En quoi consiste la chirurgie?
La chirurgie a pour but de corriger la déformation (Fig. 2) afin de supprimer, ou du moins atténuer significativement, la symptomatologie. Elle agit à la fois sur l’os et sur les tissus mous. Plus d’une centaine de techniques chirurgicales pour la correction de l’hallux valgus ont été décrites. Les techniques modernes sont moins nombreuses car elles ont été sélectionnées sur la base de l’expérience accumulée, leur fiabilité est éprouvée et leur diversité permet, une fois que le type d’hallux valgus auquel on est confronté est soigneusement déterminé, d’adapter la meilleure technique à chaque cas. Il est possible d’utiliser des techniques dites «ouvertes» qui comportent une incision permettant de visualiser directement les structures à corriger ou alors des techniques percutanées qui permettent de visualiser les structures à corriger indirectement avec l’aide de la radioscopie.
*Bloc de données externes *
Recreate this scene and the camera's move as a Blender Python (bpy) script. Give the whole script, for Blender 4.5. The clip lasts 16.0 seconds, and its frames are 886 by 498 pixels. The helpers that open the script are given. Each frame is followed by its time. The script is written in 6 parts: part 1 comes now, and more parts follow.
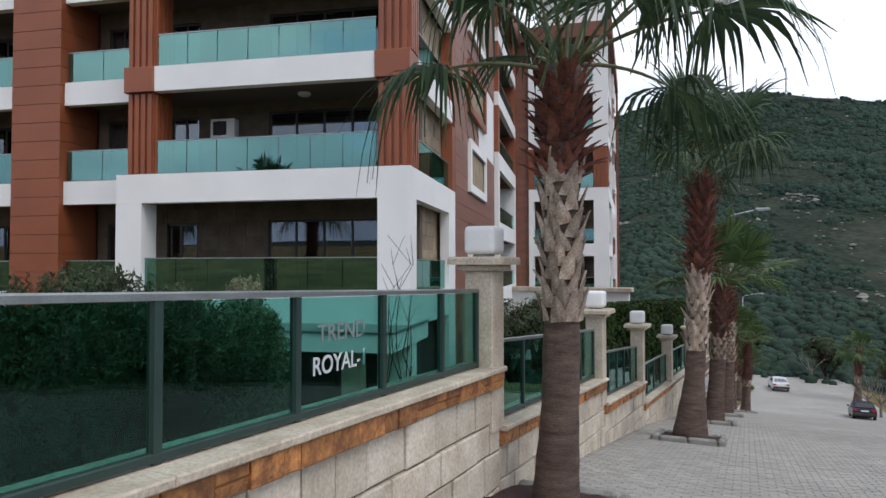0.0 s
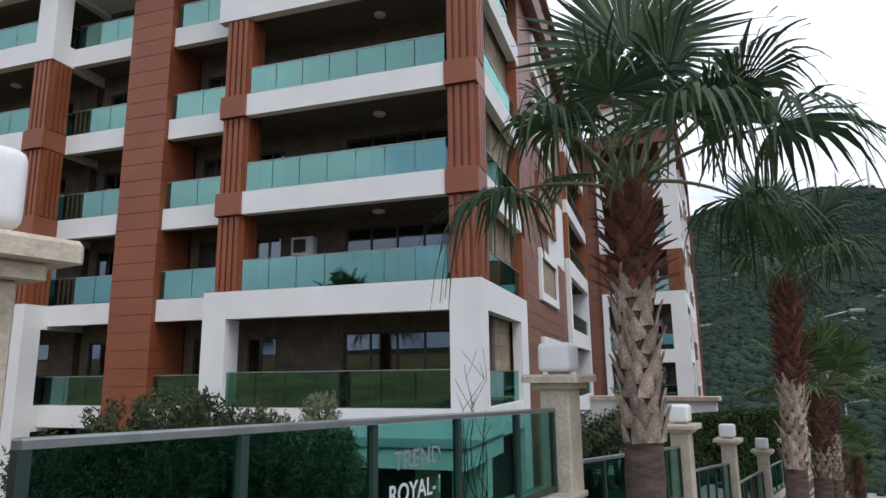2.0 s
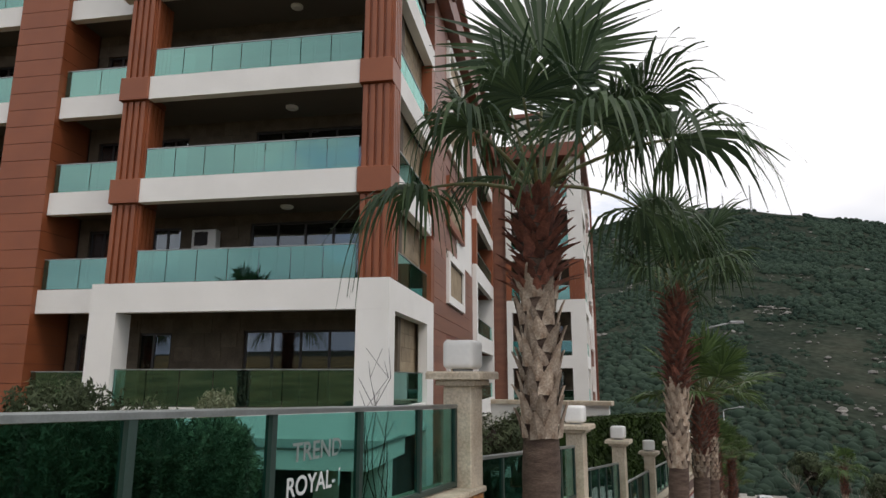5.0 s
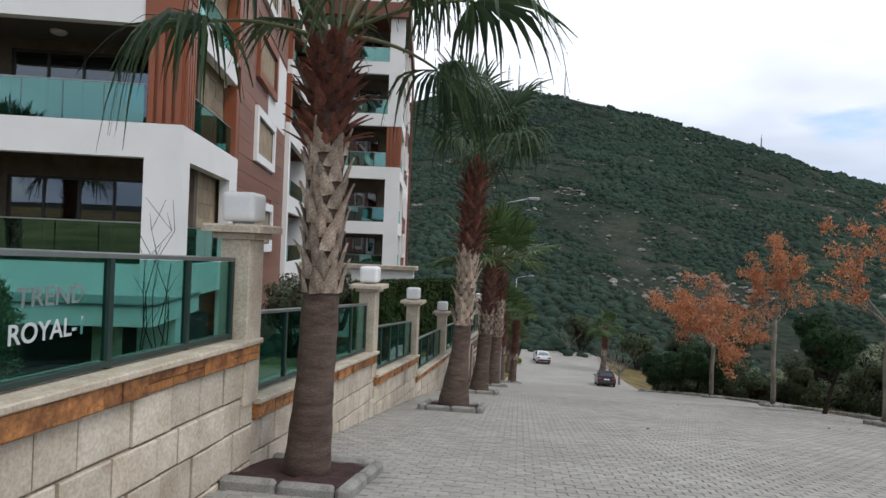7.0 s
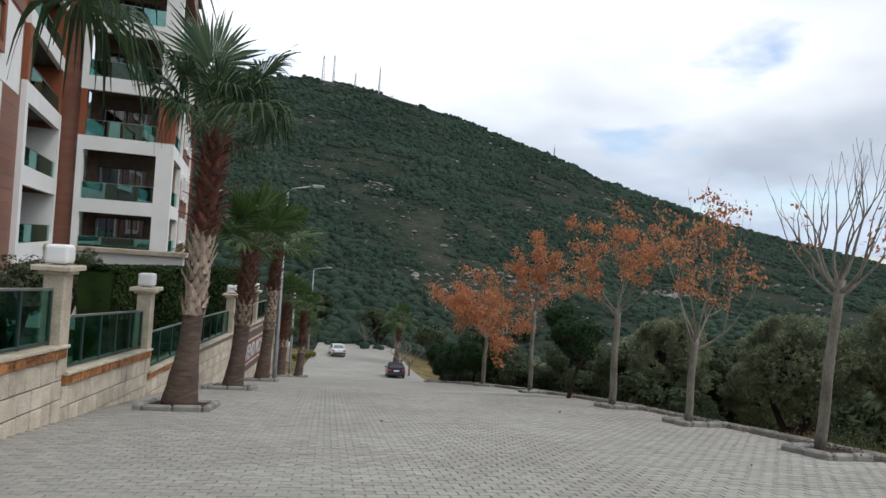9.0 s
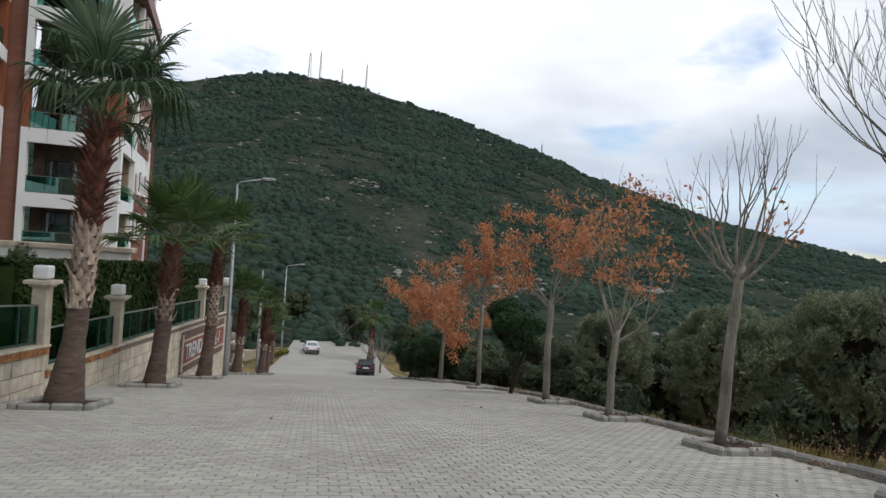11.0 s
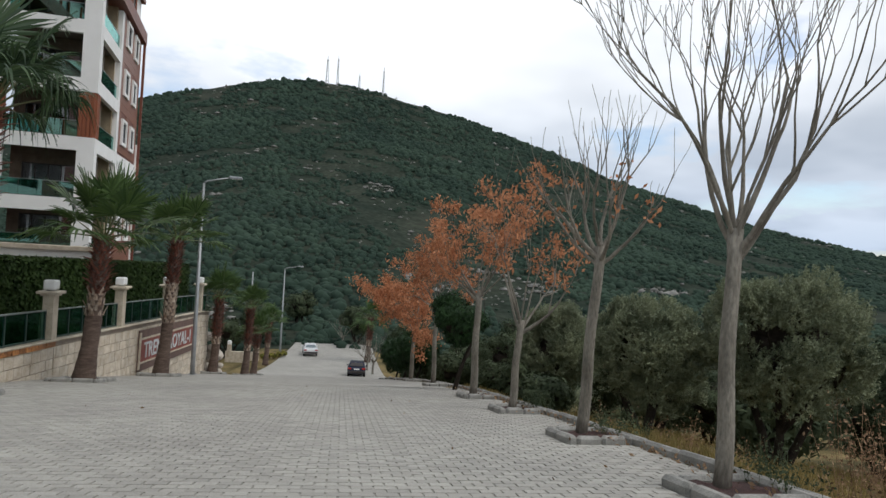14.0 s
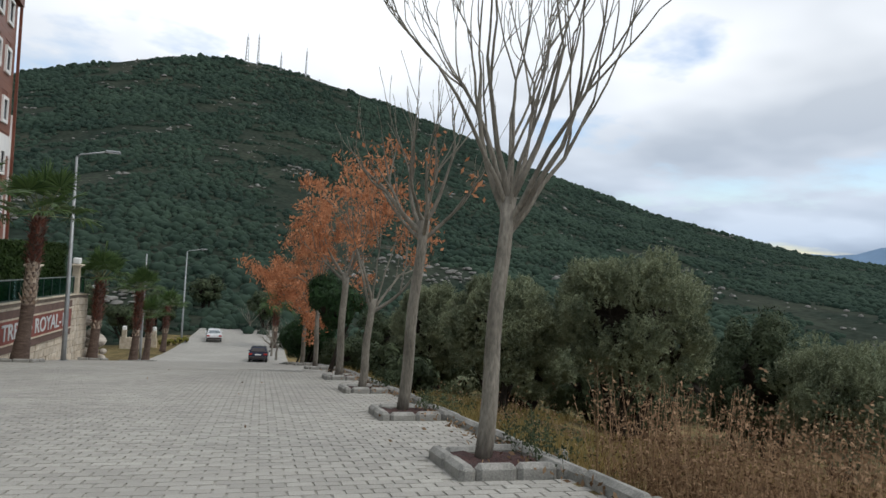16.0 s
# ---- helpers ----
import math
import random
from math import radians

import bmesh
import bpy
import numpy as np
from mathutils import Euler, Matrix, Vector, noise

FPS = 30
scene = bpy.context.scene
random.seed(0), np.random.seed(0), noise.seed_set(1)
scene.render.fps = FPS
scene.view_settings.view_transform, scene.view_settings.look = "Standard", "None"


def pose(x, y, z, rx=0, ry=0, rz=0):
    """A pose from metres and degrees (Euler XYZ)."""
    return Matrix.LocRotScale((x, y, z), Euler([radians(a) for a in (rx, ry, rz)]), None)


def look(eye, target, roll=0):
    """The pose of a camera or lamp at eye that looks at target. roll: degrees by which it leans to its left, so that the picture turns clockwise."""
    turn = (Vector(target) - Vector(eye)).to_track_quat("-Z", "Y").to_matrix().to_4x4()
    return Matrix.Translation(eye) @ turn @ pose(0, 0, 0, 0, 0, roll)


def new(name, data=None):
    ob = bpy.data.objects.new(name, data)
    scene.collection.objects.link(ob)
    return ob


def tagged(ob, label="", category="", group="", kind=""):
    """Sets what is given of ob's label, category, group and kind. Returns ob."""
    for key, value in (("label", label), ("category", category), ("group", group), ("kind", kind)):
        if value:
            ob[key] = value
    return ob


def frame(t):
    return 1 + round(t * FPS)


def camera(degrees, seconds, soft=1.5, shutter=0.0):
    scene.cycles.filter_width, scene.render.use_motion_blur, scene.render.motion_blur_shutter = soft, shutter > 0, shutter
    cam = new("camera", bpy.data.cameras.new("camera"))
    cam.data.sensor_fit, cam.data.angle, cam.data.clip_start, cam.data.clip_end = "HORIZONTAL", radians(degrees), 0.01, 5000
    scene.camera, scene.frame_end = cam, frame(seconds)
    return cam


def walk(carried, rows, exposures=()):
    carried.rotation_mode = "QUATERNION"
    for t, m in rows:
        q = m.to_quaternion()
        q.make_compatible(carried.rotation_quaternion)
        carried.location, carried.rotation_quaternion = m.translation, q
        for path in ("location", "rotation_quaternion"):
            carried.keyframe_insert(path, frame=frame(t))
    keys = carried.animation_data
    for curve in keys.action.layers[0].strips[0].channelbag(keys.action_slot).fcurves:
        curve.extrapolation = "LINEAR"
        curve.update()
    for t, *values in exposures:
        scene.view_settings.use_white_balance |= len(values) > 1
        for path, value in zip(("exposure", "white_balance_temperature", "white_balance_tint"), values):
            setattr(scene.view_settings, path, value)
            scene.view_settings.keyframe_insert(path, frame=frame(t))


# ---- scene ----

Aujourd’hui il n’y a pas d’évidence en faveur de la supériorité de l‘une sur l’autre mais l’expérience du chirurgien en chirurgie ouverte ou alors percutanée est déterminante.
Figure 2: Hallux valgus (A) corrigé par une ostéotomie de réalignement du premier métatarsien et de la phalange basale du gros orteil (B).
Qu’elles soient ouvertes ou percutanées, les techniques ont bien évolué, mais on ne recense aucun «traitement infaillible». En effet, toutes techniques modernes confondues le taux de succès chirurgical est de l‘ordre de 90%. Les 10% restants incluent les complications comme la persistance de douleurs, la récidive, l’hypercorrection, l’absence de consolidation osseuse, l‘arthrose secondaire, les infections et la raideur articulaire.